How to safely incorporate running as a cross-training activity—and reap the benefits
When Amanda Lea LaVergne was performing eight shows a week in the adult ensemble of Broadway’s Annie, rehearsals, performances and press obligations took up most of her time. But when she wasn’t backstage or onstage in full hair and makeup, she was in spandex and sneakers, pursuing another goal: training for the New York City Marathon.
LaVergne is one of many dancers today embracing a growing trend: running. For years, dancers have been told not to run because it would rob them of their flexibility, make their hips tight or bulk up their quads. When done correctly, though, running can complement dancing. “Since my career involves singing while dancing, my stamina and strength are better, and that’s because I’m a runner,” says LaVergne.
You don’t need to train for a marathon to experience the health benefits of running. But if your dancers are thinking about adding running to their cross-training regimens, here’s what they need to know before hitting the road.
Before you even think about becoming friends with the gym treadmill, getting the proper footwear is crucial. “Go to a running specialty store and get fitted,” says Daphnie Yang, personal trainer and running coach, graduate of Tisch-NYU’s Collaborate Arts Project 21 (CAP21) and former member of Balasole Dance Company. “The shoe experts will be able to analyze your stride, gait and foot strike and can make sure you’re running in shoes that fit you and your body.” Young dancers may be tempted to pick the cutest pair in the brightest colors, but it’s more important to wear shoes that will support your body as you run, or that can help correct any imbalances, such as pronation (rolling your foot inward as you step on it) or supination (rolling the foot outward).
“A warm-up, just like in dance class, is critical,” says Yang. Before you begin running, do a few gentle exercises to bring oxygen and blood to your muscles and joints. Yang suggests doing a few jumping jacks and then jogging very slowly before you increase your pace.
Start Slow—Really Slow
A common mistake new runners make is doing too much too soon—either wanting to run too many miles right away, or wanting to run really fast right out of the gate. “As strong as your dancing self can be, running is a different beast,” says Holly Mendoza-Hendricks, professional dancer with Vissi Dance Theater and Amy Marshall Dance Company. “You want to make sure you’re working up to it.”

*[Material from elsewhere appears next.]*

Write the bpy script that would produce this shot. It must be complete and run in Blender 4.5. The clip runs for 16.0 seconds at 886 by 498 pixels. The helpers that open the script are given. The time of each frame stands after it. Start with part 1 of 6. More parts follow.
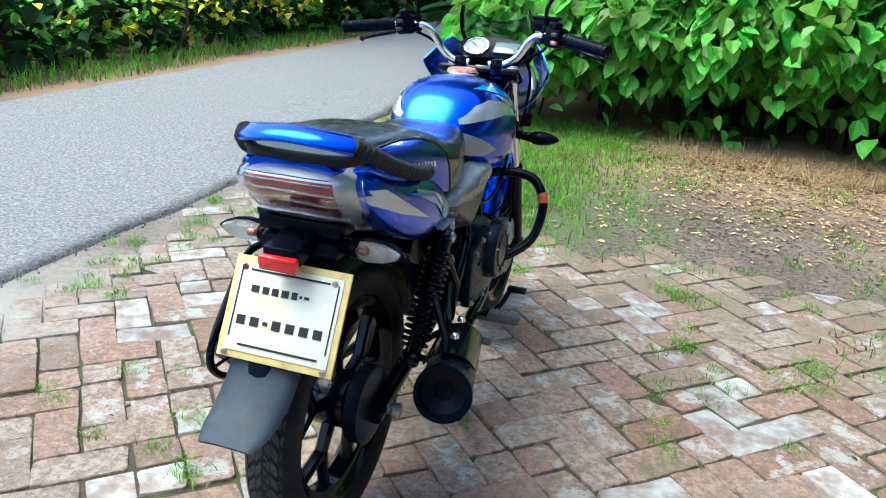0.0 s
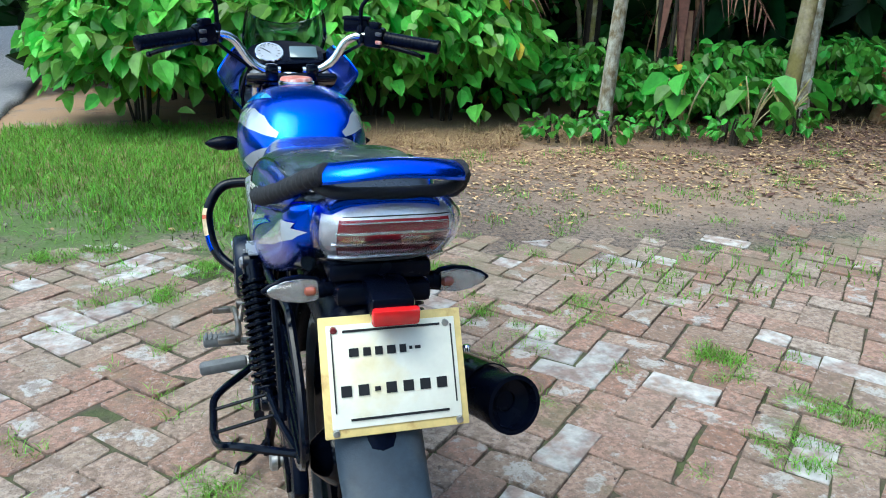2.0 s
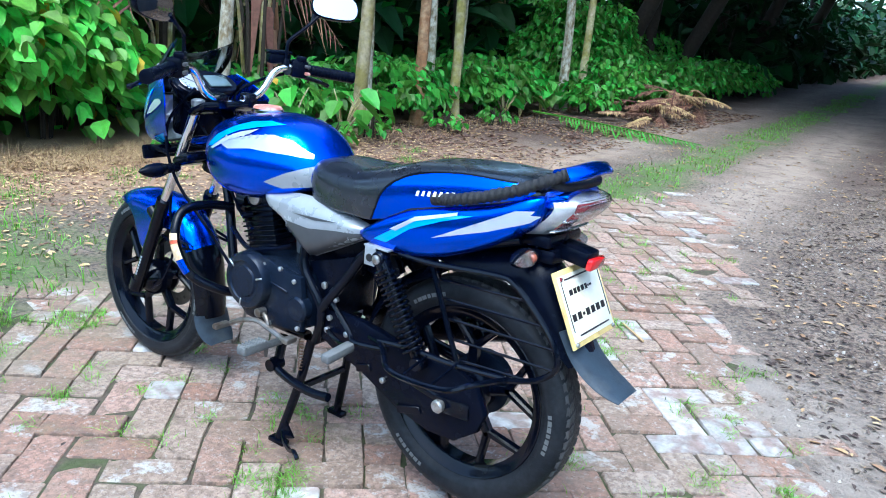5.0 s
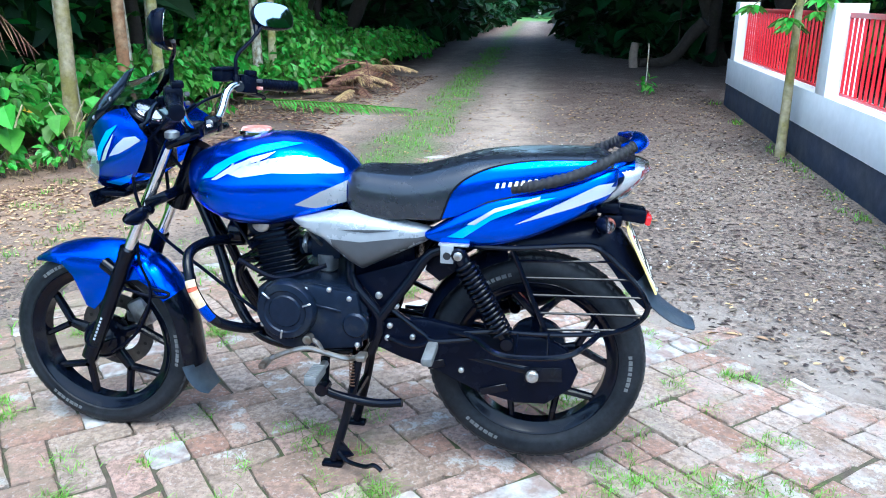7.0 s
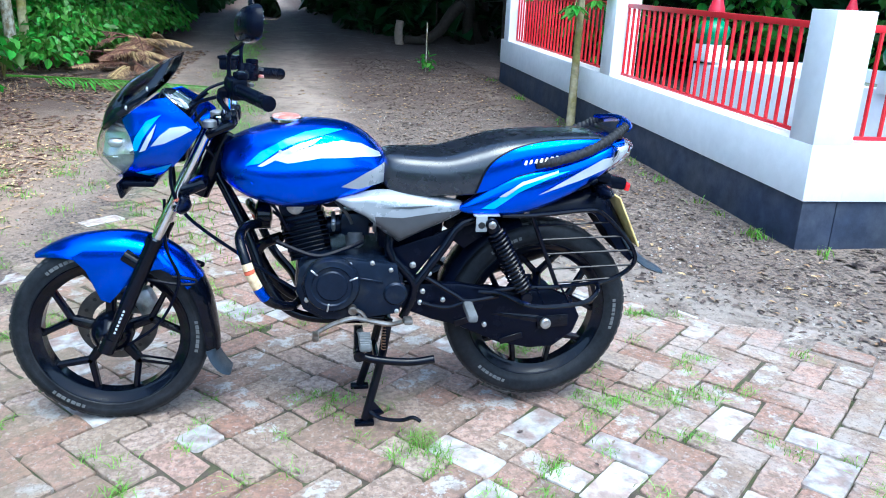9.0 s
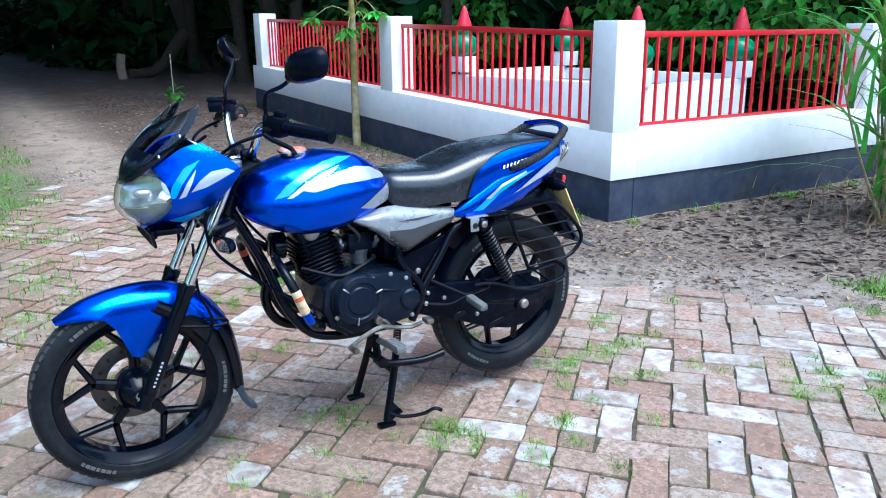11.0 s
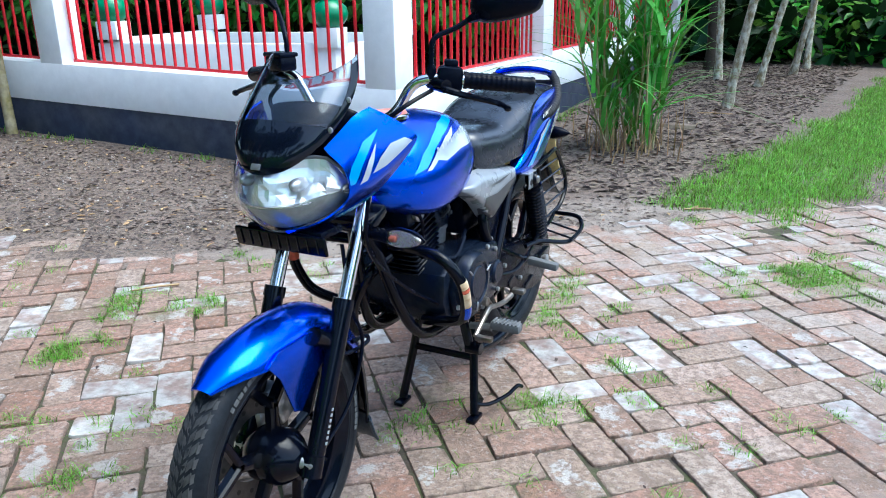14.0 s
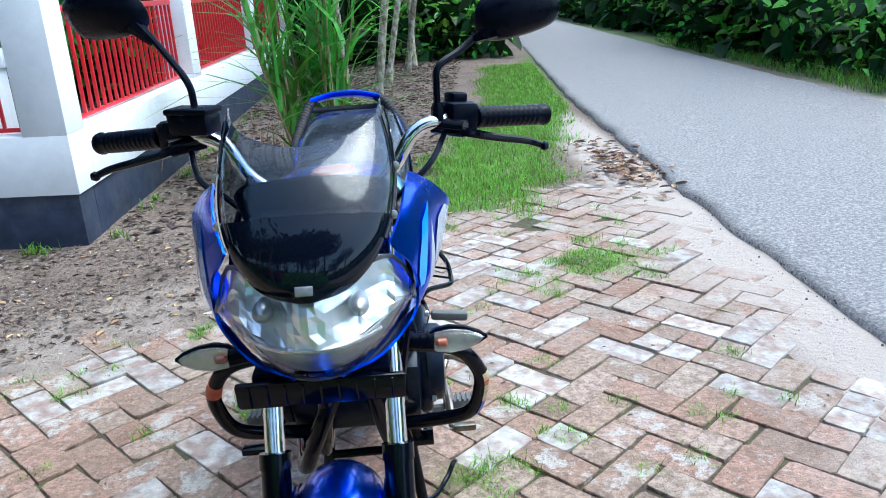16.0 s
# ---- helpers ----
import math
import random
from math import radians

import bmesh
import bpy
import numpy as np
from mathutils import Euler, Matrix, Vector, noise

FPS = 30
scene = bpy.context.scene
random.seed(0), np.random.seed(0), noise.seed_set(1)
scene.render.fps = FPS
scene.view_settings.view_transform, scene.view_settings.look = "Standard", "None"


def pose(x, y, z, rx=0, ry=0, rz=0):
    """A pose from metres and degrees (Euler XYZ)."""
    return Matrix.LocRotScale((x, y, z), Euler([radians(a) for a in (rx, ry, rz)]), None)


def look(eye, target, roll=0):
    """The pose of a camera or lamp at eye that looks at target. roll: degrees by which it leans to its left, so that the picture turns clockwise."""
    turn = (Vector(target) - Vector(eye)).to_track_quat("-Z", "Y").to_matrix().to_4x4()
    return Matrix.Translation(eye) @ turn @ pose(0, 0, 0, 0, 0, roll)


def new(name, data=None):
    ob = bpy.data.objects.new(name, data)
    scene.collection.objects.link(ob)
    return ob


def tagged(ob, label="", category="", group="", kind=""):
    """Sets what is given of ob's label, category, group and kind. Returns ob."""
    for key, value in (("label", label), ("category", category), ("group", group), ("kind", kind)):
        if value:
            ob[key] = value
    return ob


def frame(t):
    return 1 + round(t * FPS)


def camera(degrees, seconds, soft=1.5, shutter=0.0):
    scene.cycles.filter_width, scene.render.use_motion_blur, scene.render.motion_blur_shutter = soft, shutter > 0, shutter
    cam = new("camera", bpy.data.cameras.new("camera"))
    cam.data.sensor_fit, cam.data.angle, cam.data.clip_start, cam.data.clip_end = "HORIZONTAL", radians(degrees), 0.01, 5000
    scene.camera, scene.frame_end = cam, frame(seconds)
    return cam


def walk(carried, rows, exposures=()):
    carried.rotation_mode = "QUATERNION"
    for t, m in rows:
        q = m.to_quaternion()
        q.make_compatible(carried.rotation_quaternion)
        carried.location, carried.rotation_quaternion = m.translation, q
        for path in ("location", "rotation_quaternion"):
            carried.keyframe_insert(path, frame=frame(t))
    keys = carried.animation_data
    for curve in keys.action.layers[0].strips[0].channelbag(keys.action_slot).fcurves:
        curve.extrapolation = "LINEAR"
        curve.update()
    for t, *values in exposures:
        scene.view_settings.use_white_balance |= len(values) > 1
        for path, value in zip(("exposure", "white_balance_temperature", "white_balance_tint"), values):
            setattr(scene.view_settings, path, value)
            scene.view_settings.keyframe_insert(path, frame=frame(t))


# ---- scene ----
cam = camera(59.1, 16.0, soft=1.0)
PATH = [
    (0, (0.635, -1.998, 1.235), (0.078, -0.206, 0.543), 3.7),
    (0.5, (0.425, -2.044, 1.273), (0.18, -0.186, 0.574), 6.8),
    (1, (0.19, -2.136, 1.254), (0.311, -0.252, 0.592), 6.5),
    (1.5, (-0.009, -2.076, 1.212), (0.374, -0.225, 0.558), 5.5),
    (2, (-0.213, -1.951, 1.219), (0.33, -0.143, 0.559), 2.3),
    (2.5, (-0.489, -1.95, 1.198), (0.464, -0.323, 0.533), 4.6),
    (3, (-0.713, -1.962, 1.235), (0.388, -0.433, 0.562), 2.7),
    (3.2, (-0.78, -1.931, 1.227), (0.335, -0.413, 0.556), 3.1),
    (5.3, (-1.649, -1.494, 1.238), (0.003, -0.508, 0.692), 3.4),
    (5.5, (-1.675, -1.395, 1.236), (0.009, -0.466, 0.688), 1.0),
    (5.8, (-1.734, -1.265, 1.233), (-0.003, -0.42, 0.698), -0.3),
    (6, (-1.772, -1.184, 1.24), (-0.014, -0.406, 0.69), 1.1),
    (6.4, (-1.93, -0.989, 1.245), (-0.071, -0.503, 0.692), 2.8),
    (6.5, (-1.975, -0.947, 1.249), (-0.105, -0.497, 0.7), 2.6),
    (7, (-2.049, -0.732, 1.244), (-0.155, -0.42, 0.683), 0.9),
    (7.5, (-2.027, -0.476, 1.262), (-0.12, -0.279, 0.694), -0.0),
    (8, (-2.127, -0.281, 1.272), (-0.209, -0.247, 0.705), 0.5),
    (8.1, (-2.184, -0.197, 1.252), (-0.26, -0.288, 0.712), 1.4),
    (8.2, (-2.203, -0.2, 1.281), (-0.287, -0.316, 0.72), 1.4),
    (10.3, (-2.474, 0.76, 1.293), (-0.712, -0.034, 0.776), 5.1),
    (10.5, (-2.462, 0.803, 1.298), (-0.724, -0.042, 0.784), 4.6),
    (11, (-2.285, 0.960, 1.303), (-0.632, -0.028, 0.760), -0.5),
    (11.5, (-2.136, 1.199, 1.247), (-0.615, 0.009, 0.728), 3.2),
    (11.9, (-2.029, 1.341, 1.325), (-0.625, 0.036, 0.751), 4.1),
    (12, (-2.013, 1.385, 1.255), (-0.616, 0.054, 0.728), 2.7),
    (12.5, (-1.764, 1.494, 1.243), (-0.39, 0.147, 0.696), 1.0),
    (13, (-1.525, 1.641, 1.249), (-0.329, 0.154, 0.652), 2.0),
    (13.5, (-1.312, 1.81, 1.231), (-0.337, 0.171, 0.627), -0.5),
    (14, (-0.991, 1.791, 1.232), (-0.128, 0.098, 0.605), -0.8),
    (14.5, (-0.75, 1.808, 1.246), (-0.126, 0.017, 0.613), 1.2),
    (15, (-0.511, 1.87, 1.278), (-0.285, -0.014, 0.646), -1.1),
    (15.5, (-0.332, 1.771, 1.259), (-0.285, -0.127, 0.63), -0.8),
    (16, (-0.133, 1.529, 1.258), (-0.216, -0.365, 0.62), -3.4),
]
walk(cam, [(t, look(eye, target, roll)) for t, eye, target, roll in PATH], [(0.0, 1.68, 5950, -7), (0.6, 1.54, 5900, -7), (1.5, 1.40, 5800, -8), (2.6, 1.44, 5500, -6), (5.5, 1.94, 5250, -3), (8.2, 2.04, 5200, -4), (10.5, 1.64, 5300, -1), (16.0, 1.62, 5650, -2)])

# ---- world ----
# ---- light: an overcast late-afternoon sky with a broad, weak sun ----
SUN_AZ, SUN_EL = radians(252), radians(65)
world = bpy.data.worlds.new("sky")
scene.world = world
world.use_nodes = True
wt = world.node_tree
sky = wt.nodes.new("ShaderNodeTexSky")
sky.sky_type, sky.sun_disc = "NISHITA", False
sky.sun_elevation, sky.sun_rotation = SUN_EL, SUN_AZ
sky.air_density, sky.dust_density, sky.ozone_density = 1.0, 3.0, 1.0
wt.nodes["Background"].inputs["Strength"].default_value = 0.15
wt.links.new(sky.outputs[0], wt.nodes["Background"].inputs["Color"])
sun = new("sun", bpy.data.lights.new("sun", "SUN"))
sun.data.energy, sun.data.angle, sun.data.color = 0.95, radians(45), (1.0, 0.97, 0.92)
sun.matrix_world = look((0, 0, 0), (-math.sin(SUN_AZ) * math.cos(SUN_EL), -math.cos(SUN_AZ) * math.cos(SUN_EL), -math.sin(SUN_EL)))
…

Yang adds, “Start slow, then gradually increase your pace as you warm up. The first five minutes of your run should be the slowest. Then work your way up to 10 minutes, then 15, then 20, then 30. Run at a pace where it feels like you’re loosening up the legs versus pushing the speed. You should feel slightly sweaty, a little out of breath and like your legs are gently striking the ground.”
Watch Your Form
“Don’t strike with your heels, keep your shoulders relaxed and keep your core engaged,” Yang says. “If you’re running correctly, you should feel like you’re floating.” Engage your hamstrings, glutes and core as much as you can. A tip for making sure your upper body stays relaxed: Shake it out. “Drop your arms and shake them out once in a while, and give your neck a good roll,” says dancer, fitness model and spin instructor Jessalyn Gliebe. “It’s amazing how tight you can get, because you’re not always thinking about your upper body when you run.”
Don’t stop your run abruptly. Spend the last three to five minutes backing off the pace until you’re walking. “A cooldown flushes out lactic acid and helps prevent soreness,” says Yang.

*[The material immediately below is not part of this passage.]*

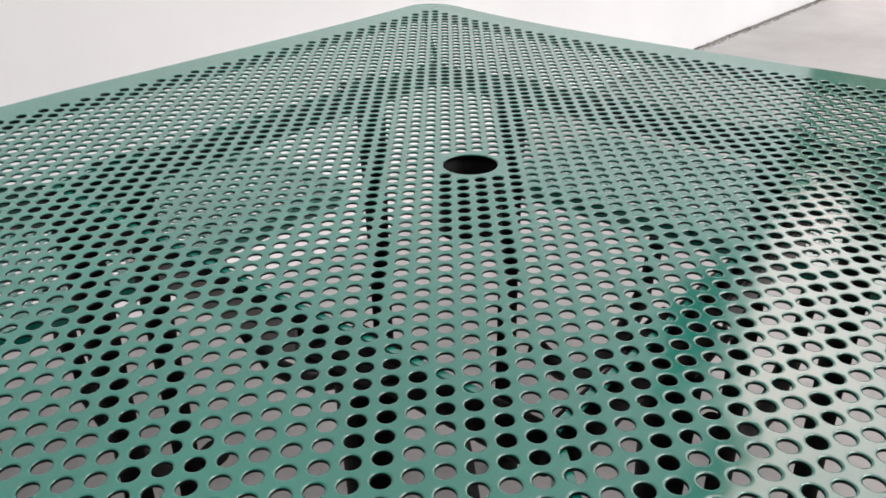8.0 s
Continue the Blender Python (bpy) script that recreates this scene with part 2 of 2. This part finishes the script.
def build_sheet():
    """The punched sheet as one mesh: a rhombic tile with a rounded hole for each cell."""
    V, F, index = [], [], {}

    def vert(x, y, z):
        key = (round(x, 5), round(y, 5), round(z, 5))
        if key not in index:
            index[key] = len(V)
            V.append((x, y, z))
        return index[key]

    def hole(cx, cy, outline, r, seg, lip):
        """Tile between an outline (list of points, seg of them, counter-clockwise) and a round hole."""
        rings = [[vert(x, y, 0) for x, y in outline]]
        prof = [(r + lip * k, -lip * d) for k, d in ((1.7, 0.0), (1.36, 0.0), (1.16, 0.012), (0.9, 0.065), (0.5, 0.195), (0.18, 0.37), (0.05, 0.52), (0.0, 0.68))]
        prof += [(r, -THICK + 0.0002), (r, -THICK)]
        angs = [math.atan2(y - cy, x - cx) for x, y in outline]
        for rr, z in prof:
            rings.append([vert(cx + rr * math.cos(a), cy + rr * math.sin(a), z) for a in angs])
        rings.append([vert(x, y, -THICK) for x, y in outline])
        for a, b in zip(rings, rings[1:]):
            for i in range(seg):
                j = (i + 1) % seg
                F.append((a[i], a[j], b[j], b[i]))

    def rhombus(cx, cy, side):
        corners = [(cx + C1 / 2, cy), (cx, cy + C2 / 2), (cx - C1 / 2, cy), (cx, cy - C2 / 2)]
        out = []
        for k in range(4):
            (x0, y0), (x1, y1) = corners[k], corners[(k + 1) % 4]
            out += [(x0 + (x1 - x0) * s / side, y0 + (y1 - y0) * s / side) for s in range(side)]
        return out

    skipped = set()
    for a in range(-NP, NP + 1):
        for b in range(-NQ, NQ + 1):
            if (a + b) % 2 == 0:
                continue
            cx, cy = a * C1 / 2, b * C2 / 2
            if math.hypot(cx, cy) < UMBRELLA_R + 0.0115:
                skipped.add((a, b))
                continue
            near = cx + cy < -0.25
            hole(cx, cy, rhombus(cx, cy, 7 if near else 5), HOLE_R, 28 if near else 20, 0.0013)
    # sheet round the umbrella hole: outline of the skipped tiles
    edges = {}
    for a, b in skipped:
        c = [(a + 1, b), (a, b + 1), (a - 1, b), (a, b - 1)]
        for i in range(4):
            e = (c[i], c[(i + 1) % 4])
            if (e[1], e[0]) in edges:
                del edges[(e[1], e[0])]
            else:
                edges[e] = 1
    nxt = {e[0]: e[1] for e in edges}
    start = cur = next(iter(nxt))
    loop = []
    while True:
        (x0, y0), (x1, y1) = cur, nxt[cur]
        loop += [((x0 + (x1 - x0) * s / 5) * C1 / 2, (y0 + (y1 - y0) * s / 5) * C2 / 2) for s in range(5)]
        cur = nxt[cur]
        if cur == start:
            break
    hole(0, 0, loop, UMBRELLA_R, len(loop), 0.0014)
    # triangles that close the zigzag of the outer tiles
    X, Y = (NP + 1) * C1 / 2, (NQ + 1) * C2 / 2

    def flat(pts):
        F.append([vert(x, y, 0) for x, y in pts])
        F.append([vert(x, y, -THICK) for x, y in reversed(pts)])

    for s in (1, -1):
        for a in range(-NP + 1, NP - 2, 2):
            v, t0, t1 = ((a + 1) * C1 / 2, s * NQ * C2 / 2), (a * C1 / 2, s * Y), ((a + 2) * C1 / 2, s * Y)
            flat([t0, v, t1] if s > 0 else [t1, v, t0])
        for b in range(-NQ + 1, NQ - 2, 2):
            v, t0, t1 = (s * NP * C1 / 2, (b + 1) * C2 / 2), (s * X, b * C2 / 2), (s * X, (b + 2) * C2 / 2)
            flat([t1, v, t0] if s > 0 else [t0, v, t1])
        for r in (1, -1):
            pts = [(s * (NP - 1) * C1 / 2, r * Y), (s * NP * C1 / 2, r * NQ * C2 / 2), (s * X, r * (NQ - 1) * C2 / 2), (s * X, r * Y)]
            flat(pts if s * r > 0 else pts[::-1])
    return V, F, X, Y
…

Stretch, Stretch, Stretch…and Foam Roll
The easiest way to combat added tightness from running is by making stretching a “non-negotiable,” according to Yang. On top of running up to 10 miles a day when training, Gliebe also adds hot vinyasa yoga to her fitness regimen to aid her stretching and help with core strength. LaVergne carries a lacrosse ball with her at all times—“It’s perfect for rolling out my feet and getting into those tight little spots”—and she devotes ample time to easing into lunges and figure-four stretches (where you cross the ankle at the knee seated or lying down and pull legs toward torso or torso toward legs) to keep her hips open.
Reap the Benefits
There’s plenty of muscle to be gained from running. “I was always a graceful dancer,” says Gliebe. “Running gave me all that strength in my legs, though, which made me a powerful jumper.” Plus, dance can be a largely anaerobic activity, where you are extremely active in brief intervals. Going for a run gets the heart rate up and keeps it there for an extended period of time. “Running gave me the cardiovascular endurance of a beast,” says Yang.
For touring dancers, there’s convenience in being able to exercise anywhere, even if there’s no gym or studio nearby. All you need is a pair of sneakers to take a run outside. “It’s the most consistent way to stay in shape when I’m traveling,” says LaVergne. Plus, it gives her the opportunity to see the world beyond the auditorium. “Running is the best way to see the cities I’m traveling through.” DT
Alison Feller is a dancer-turned-runner and former editor in chief of Dance Spirit. She has completed three marathons and was training for her fourth at press time.